Le travail fait désormais partie d’un tout décloisonné
Les femmes l’ont demandé, la technologie l’a fait. La plupart des femmes qui travaillent emportent avec elles la gestion de la famille, du quotidien et son organisation. Certaines peuvent sous-traiter le ménage, les courses, ou la présence à heure fixe pour les enfants, même si cela ne résout pas tout, alors que d’autres courent, menacées de « burn out » et jonglent avec leurs multiples rôles. Certains hommes partagent ce quotidien mais ils sont encore peu nombreux. Depuis 40 ans les femmes ont envahi le monde public en emportant avec elles le monde privé, les hommes eux sont toujours dans le monde public et sont restés sur le pas de la porte du privé. Qu’ils veulent s’occuper de leurs enfants, épisodiquement ils sont considérés comme des héros, quotidiennement, ils seront alors vus comme des salariés peu engagés.

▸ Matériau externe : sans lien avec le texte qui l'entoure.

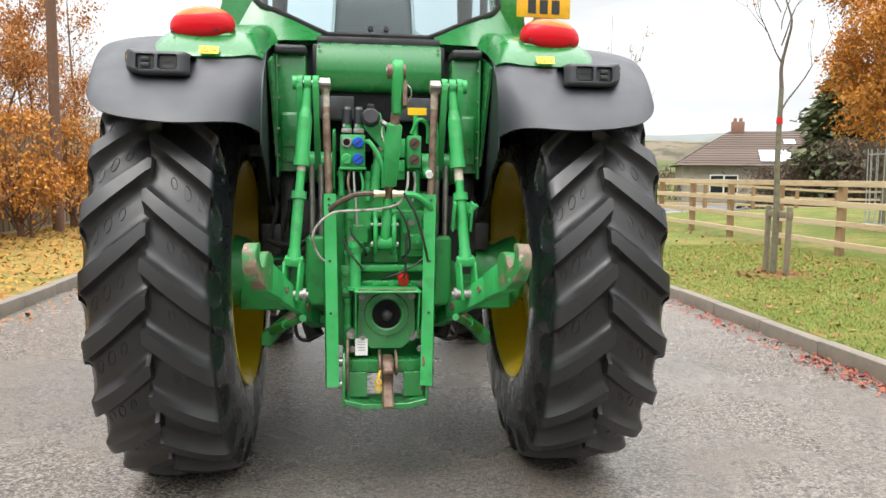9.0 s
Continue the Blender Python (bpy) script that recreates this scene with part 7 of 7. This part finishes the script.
def build_birch(x, y, h, w, seed, leaves, label, leaf=None, name="birch_tree", cat="tree", grp="birches"):
    rnd = random.Random(seed)
    g = ground_z(x, y)
    e = empty(name, label, cat, grp, at=(x, y, g))
    bm = bmesh.new()
    tips = []
    for st in range(3):
        sc = (1.0, 0.72, 0.6)[st]
        lean = V(rnd.uniform(-0.05, 0.05) + 0.14 * st * (-1) ** st, rnd.uniform(-0.05, 0.05) + 0.10 * (st == 2), 1).normalized()
        top = lean * h * sc * rnd.uniform(0.95, 1.0)
        pts = smooth_path([(0.1 * st, 0, -0.1), tuple(top * 0.35 + V(rnd.uniform(-.1, .1), rnd.uniform(-.1, .1), 0)), tuple(top * 0.7), tuple(top)], 5)
        tube(bm, pts, (0.07, 0.05, 0.04)[st], 7, r_end=0.004)
        for k in range((34, 18, 14)[st]):
            t = rnd.uniform(0.08, 0.97)
            p = pts[int(t * (len(pts) - 1))]
            a = rnd.uniform(0, 6.28)
            d = V(math.cos(a) * 0.8, math.sin(a) * 0.8, rnd.uniform(0.45, 0.95)).normalized()
            grow(bm, rnd, p, d, 0.020 * (1.1 - t) * sc, w * 0.40 * sc * (1.10 - t), 2, 0.42, tips, seg=4, up=0.08, minr=0.0022)
    tagged(part("branch_work", bm, M_BIRCHB, e, "many fine brown stems and branches"), kind="stuff")
    lowt = [t[0] for t in tips]
    bias = [p for p in lowt for _ in range(5 if p.z < h * 0.4 else 3 if p.z < h * 0.6 else 1)]
    v, f = leaf_cards(rnd, bias, int(leaves * 2.3), 0.068, 0.14)
    cards_part("crown", v, f, leaf or M_LEAFO2, e, "scattered orange-brown leaves", "stuff")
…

Le politique et le business n’ont pas su anticiper les bouleversements de la société que cette montée en puissance des femmes implique et que les nouvelles technologies amplifient. Car puisque l’on peut travailler le soir après le bain des enfants, on commande aussi les courses et la baby-sitter au bureau. Bien ou mal, c’est ainsi, les frontières vie privée vie publique n’existeront bientôt plus et cela non seulement grâce à la révolution d’internet mais aussi parce que c’est ainsi que les femmes voient la vie pour la plupart d’entre elles, comme un tout. Et comme la Génération Y voire la Z.
Le travail doit avoir un sens
On l’a critiquée car elle nous donnait l’impression de tout vouloir en même temps, cette génération Y, qui place avant tout un équilibre entre la vie privée et la vie publique, mais en fait, elle a des revendications qui ressemblent à si méprendre à celles des femmes. Puisque la technologie nous le permet, travaillons où bon nous semble, car nous voulons avoir un métier, s’occuper de notre famille, faire du sport ou exercer une passion. Bref, nous voulons un équilibre dont les générations précédentes rêvaient.

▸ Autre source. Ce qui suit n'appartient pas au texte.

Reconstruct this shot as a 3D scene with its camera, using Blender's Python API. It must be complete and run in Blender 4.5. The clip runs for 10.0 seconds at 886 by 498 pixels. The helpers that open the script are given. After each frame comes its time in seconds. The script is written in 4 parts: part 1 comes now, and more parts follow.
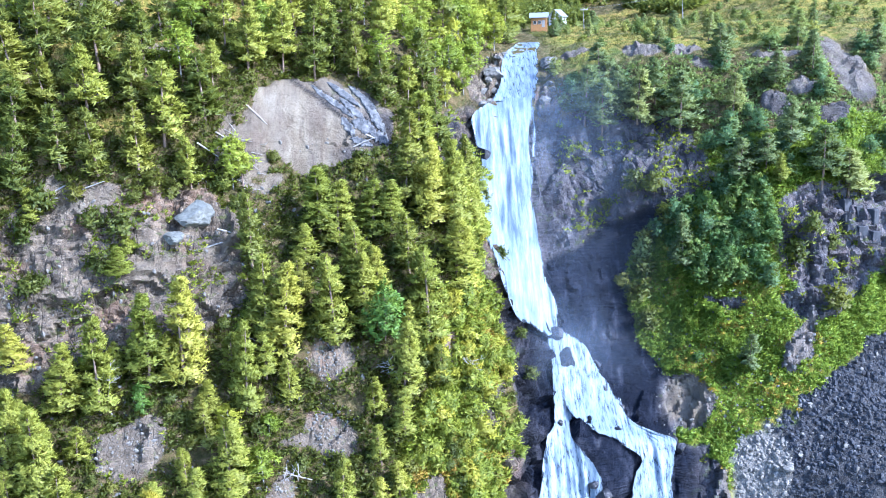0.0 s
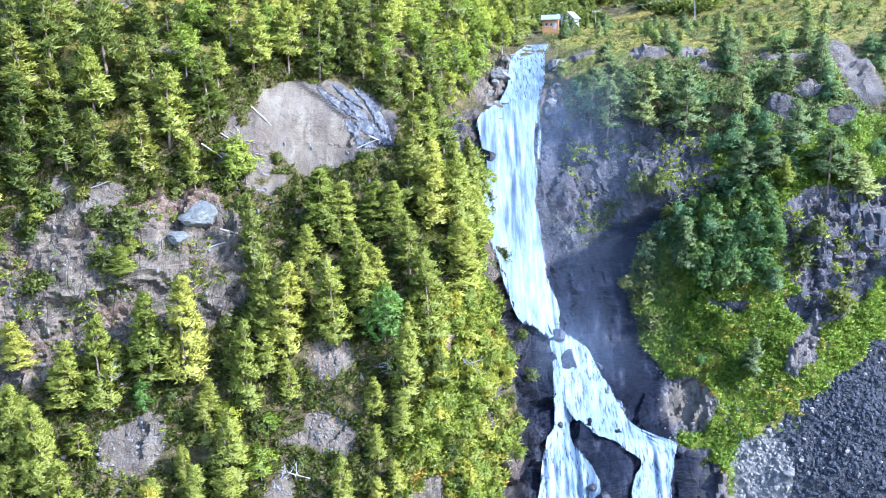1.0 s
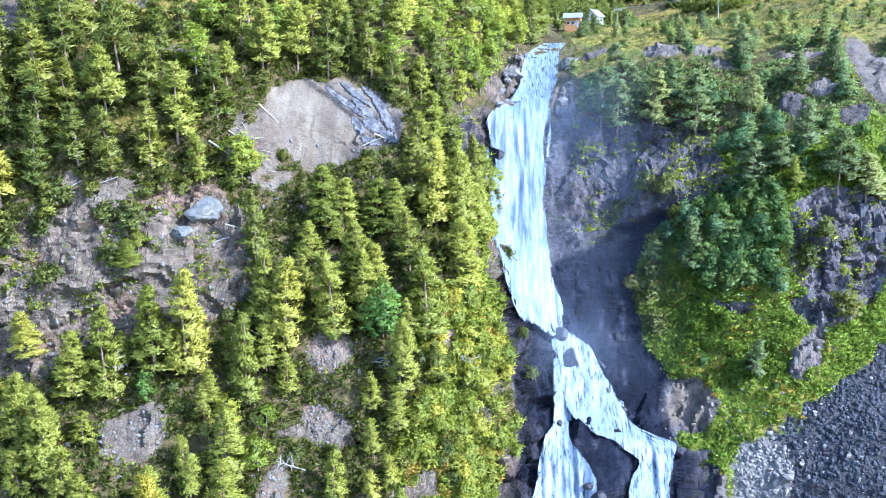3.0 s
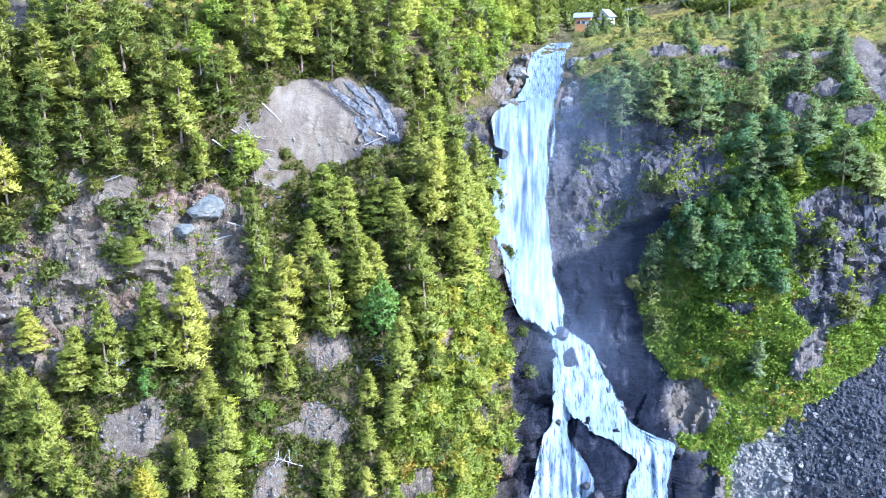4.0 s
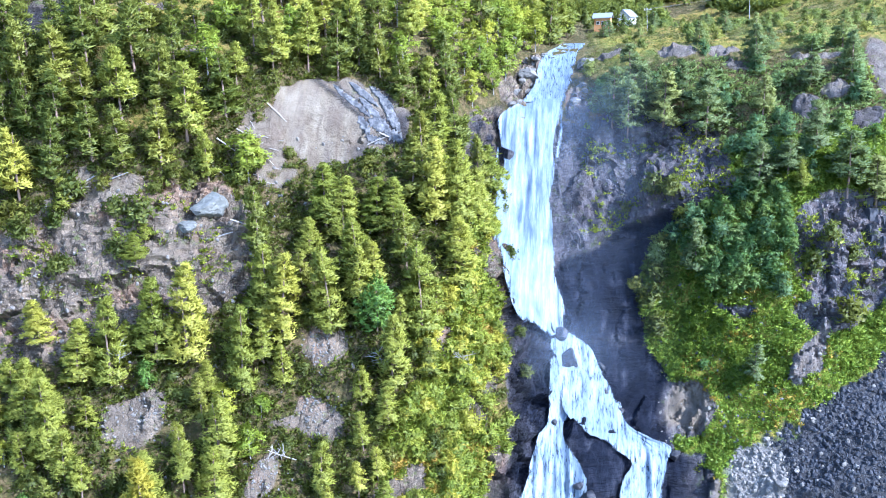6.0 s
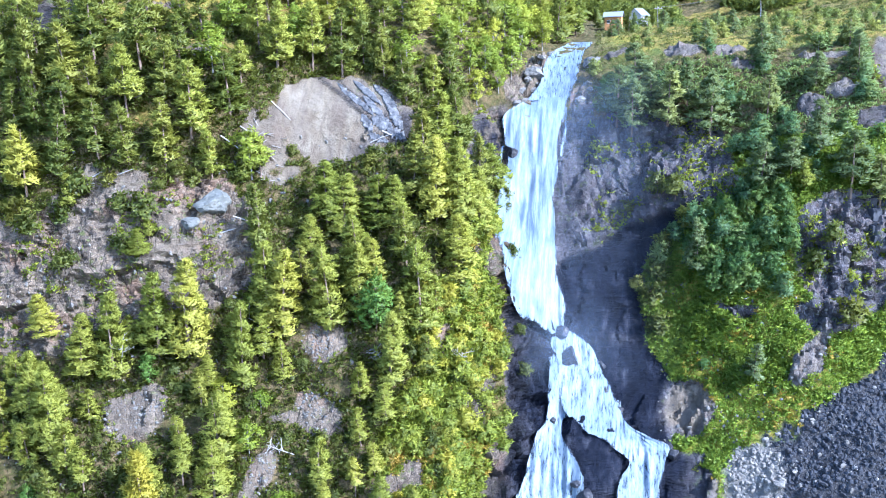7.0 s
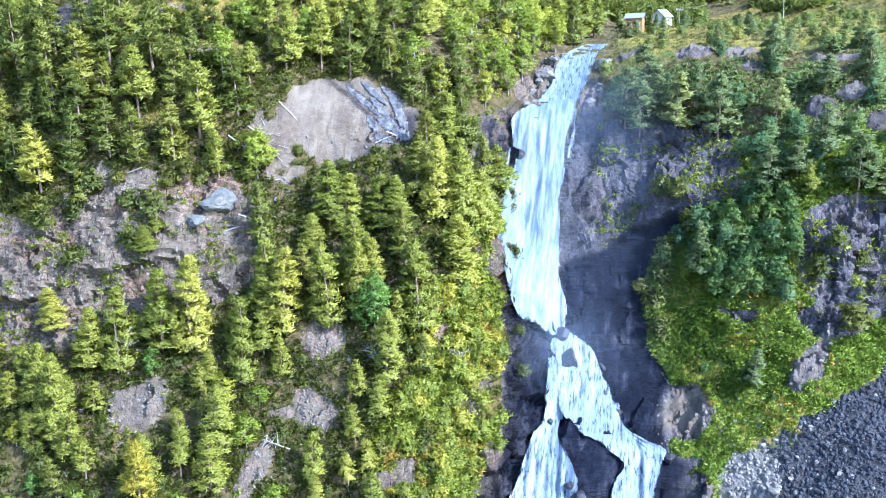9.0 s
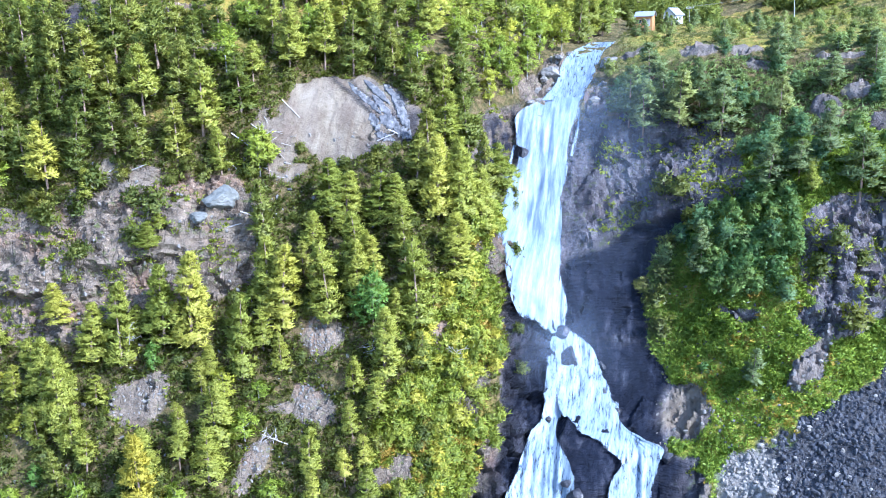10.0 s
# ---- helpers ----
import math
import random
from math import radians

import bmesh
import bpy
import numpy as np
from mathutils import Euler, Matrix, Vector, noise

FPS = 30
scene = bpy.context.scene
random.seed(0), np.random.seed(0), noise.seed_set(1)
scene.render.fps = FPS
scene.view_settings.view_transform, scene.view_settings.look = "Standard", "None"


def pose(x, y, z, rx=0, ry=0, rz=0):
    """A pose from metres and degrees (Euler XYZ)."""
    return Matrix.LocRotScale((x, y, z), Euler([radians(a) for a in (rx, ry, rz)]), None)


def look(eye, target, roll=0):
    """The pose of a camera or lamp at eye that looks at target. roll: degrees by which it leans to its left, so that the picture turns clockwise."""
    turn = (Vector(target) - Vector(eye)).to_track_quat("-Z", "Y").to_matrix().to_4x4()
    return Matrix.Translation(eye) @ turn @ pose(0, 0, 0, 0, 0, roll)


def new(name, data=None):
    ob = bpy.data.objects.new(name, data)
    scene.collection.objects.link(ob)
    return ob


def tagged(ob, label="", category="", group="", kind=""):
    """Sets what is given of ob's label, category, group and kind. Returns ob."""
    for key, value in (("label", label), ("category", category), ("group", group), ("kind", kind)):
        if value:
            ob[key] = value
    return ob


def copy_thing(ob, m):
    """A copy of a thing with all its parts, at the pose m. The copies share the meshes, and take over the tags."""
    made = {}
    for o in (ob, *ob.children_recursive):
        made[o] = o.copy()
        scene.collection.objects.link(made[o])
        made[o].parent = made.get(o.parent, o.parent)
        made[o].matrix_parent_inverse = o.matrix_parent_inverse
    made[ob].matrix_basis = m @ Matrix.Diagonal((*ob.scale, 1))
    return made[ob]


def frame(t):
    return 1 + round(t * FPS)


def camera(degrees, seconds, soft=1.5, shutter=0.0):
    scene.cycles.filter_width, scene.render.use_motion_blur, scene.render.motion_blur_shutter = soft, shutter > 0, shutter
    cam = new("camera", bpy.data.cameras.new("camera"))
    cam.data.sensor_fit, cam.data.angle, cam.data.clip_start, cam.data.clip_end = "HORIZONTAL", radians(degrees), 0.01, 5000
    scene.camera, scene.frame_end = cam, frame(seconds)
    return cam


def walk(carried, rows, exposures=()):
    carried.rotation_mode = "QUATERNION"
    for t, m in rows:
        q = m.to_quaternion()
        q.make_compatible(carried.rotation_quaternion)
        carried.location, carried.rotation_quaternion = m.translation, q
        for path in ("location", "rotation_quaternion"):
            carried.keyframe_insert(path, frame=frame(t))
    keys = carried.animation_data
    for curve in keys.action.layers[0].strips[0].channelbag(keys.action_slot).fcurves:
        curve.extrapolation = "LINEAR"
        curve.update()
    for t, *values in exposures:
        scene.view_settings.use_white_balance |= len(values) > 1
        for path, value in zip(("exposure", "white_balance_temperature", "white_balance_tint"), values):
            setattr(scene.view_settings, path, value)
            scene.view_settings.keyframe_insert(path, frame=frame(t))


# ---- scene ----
cam = camera(52.6, 10.0, soft=1.0)
METRES, EYE, TILT, LEAN, TURN = 40.0, 80.0, -13.3, 2.0, 0.0
ROWS = [
    (0.0, 0.0, 0.0, 0.0, 0.0, 0.0, -0.0),
    (0.5, 0.0449, -0.0126, 0.0071, 0.72, 0.14, -0.21),
    (1.0, 0.0938, -0.0168, 0.0014, 1.46, 0.07, -0.4),
    (1.5, 0.1376, -0.0241, 0.0006, 2.22, 0.03, -0.59),
    (2.0, 0.186, -0.0307, -0.0015, 2.95, -0.03, -0.73),
    (2.5, 0.2376, -0.0353, 0.001, 3.66, -0.07, -0.88),
    (4.0, 0.3859, -0.0481, 0.0014, 5.78, -0.17, -1.36),
    (4.5, 0.4373, -0.0507, -0.0018, 6.5, -0.17, -1.5),
    (5.0, 0.4859, -0.0503, -0.0001, 7.19, -0.27, -1.65),
    (5.5, 0.5366, -0.0531, 0.0019, 7.88, -0.24, -1.81),
    (7.0, 0.687, -0.0592, 0.0012, 9.99, -0.37, -2.33),
    (7.5, 0.7361, -0.058, 0.0014, 10.74, -0.44, -2.52),
    (8.0, 0.7895, -0.056, 0.0097, 11.44, -0.44, -2.69),
    (8.5, 0.8388, -0.0548, 0.0123, 12.14, -0.43, -2.86),
    (9.0, 0.89, -0.0521, 0.0095, 12.88, -0.48, -3.04),
    (9.5, 0.9397, -0.0461, 0.0075, 13.6, -0.55, -3.19),
    (10.0, 0.9924, -0.0419, 0.0098, 14.31, -0.63, -3.3),
]

walk(cam, [(t, pose(0, 0, EYE, TILT, LEAN, TURN) @ pose(METRES * x, METRES * y, METRES * z, 90 + pitch, roll, yaw)) for t, x, y, z, yaw, pitch, roll in ROWS],
     [(0.0, 2.37, 4960, 15), (10.0, 2.37, 4960, 15)])

# ---- light: afternoon sun from the right, clear sky ----
SUN_FROM = Vector((0.70, -0.30, 0.62)).normalized()
world = bpy.data.worlds.new("sky")
scene.world = world
world.use_nodes = True
wn, wl = world.node_tree.nodes, world.node_tree.links
sky = wn.new("ShaderNodeTexSky")
sky.sky_type, sky.sun_disc = "NISHITA", False
sky.sun_elevation = math.asin(SUN_FROM.z)
sky.sun_rotation = math.atan2(SUN_FROM.x, SUN_FROM.y)
wl.new(sky.outputs[0], wn["Background"].inputs[0])
wn["Background"].inputs[1].default_value = 0.15
sun = new("sun", bpy.data.lights.new("sun", "SUN"))
sun.data.energy, sun.data.angle, sun.data.color = 3.0, radians(0.5), (1.0, 0.95, 0.87)
sun.matrix_world = look(SUN_FROM * 300, (0, 0, 0))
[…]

Est-ce possible ? Oui nous disent les générations Y et Z, cette génération mixte qui souhaite une parentalité équilibrée, qui veut du sens à sa vie, une vie qui comprend un boulot, des passions, des amis, de l’amour bref un tout qui ne se morcelle pas. Cette génération, tout comme les femmes, ne veut pas tout donner au travail, ce qui ne signifie pas ne rien faire. Au contraire, ils peuvent être acharnés à réussir un projet, mais veulent en comprendre le sens et leur rôle. Ils évaluent aussi la journée comme une succession de moments et peuvent continuer à penser au boulot à 11h si une idée leur vient mais refusent les obligations et les rigidités inutiles. Pour eux, comme pour les femmes, la vie est un tout.
Le travail doit être un outil de libération pas d’aliénation
Une activité stimulante intellectuellement, une ambiance de travail positive et un salaire à la hauteur de ses espérances, ce sont les attentes des femmes selon une étude menée en 2016 par la start-up « Social Builder*. » Si le monde des affaires était aseptisé autrefois, l’entrée des femmes combinées à celle de ces nouvelles générations bousculent les conceptions jusqu’alors en vigueur dans le monde professionnel. On entrait au boulot comme en religion,
Aujourd’hui, on veut y apporter toute sa personne, ses sentiments comme ses compétences.
Et si les grands groupes ne comprennent pas leurs attentes, les femmes créent leur société. Certes tout le monde n’en a pas la capacité, mais si l’on sait que bon nombre de tâches ingrates comme celles de caissière pourraient être remplies par des machines, on pourrait espérer de nouvelles formes de travail d’ici peu. Nous savons déjà que 85% des métiers de 2030 n’existent pas encore selon le « Word Economic Forum. «
Alors si le travail était une libération, ne pourrions-nous pas imaginer une vie dans sa globalité dans laquelle travail, amour, famille, amitié auraient leur place. Il en a été ainsi de Marie-Thérèse d’Autriche, comme nous le démontre si bien Elisabeth Badinter*. Marie-Thérèse a su gérer les rôles d’épouse, de mère de seize enfants et souveraine. Certes, il est plus facile d’avoir des enfants sous son bureau quand on dirige un pays que lorsque l’on est cadre dans une entreprise, mais le monde évolue car les femmes osent dire tout haut ce que les autres n’osent pas demander mais dont ils rêvent.
Muriel de Saint Sauveur
Présidente Fondatrice de Women Masterclass
*Marcel Maus, « Essai sur le don ».
*Dominique Meda, « Le travail, une valeur en voie de disparition ».
* http://www.journaldesfemmes.com
*Elisabeth Badinter, « Le pouvoir au féminin, Marie-Thérèse d’Autriche ».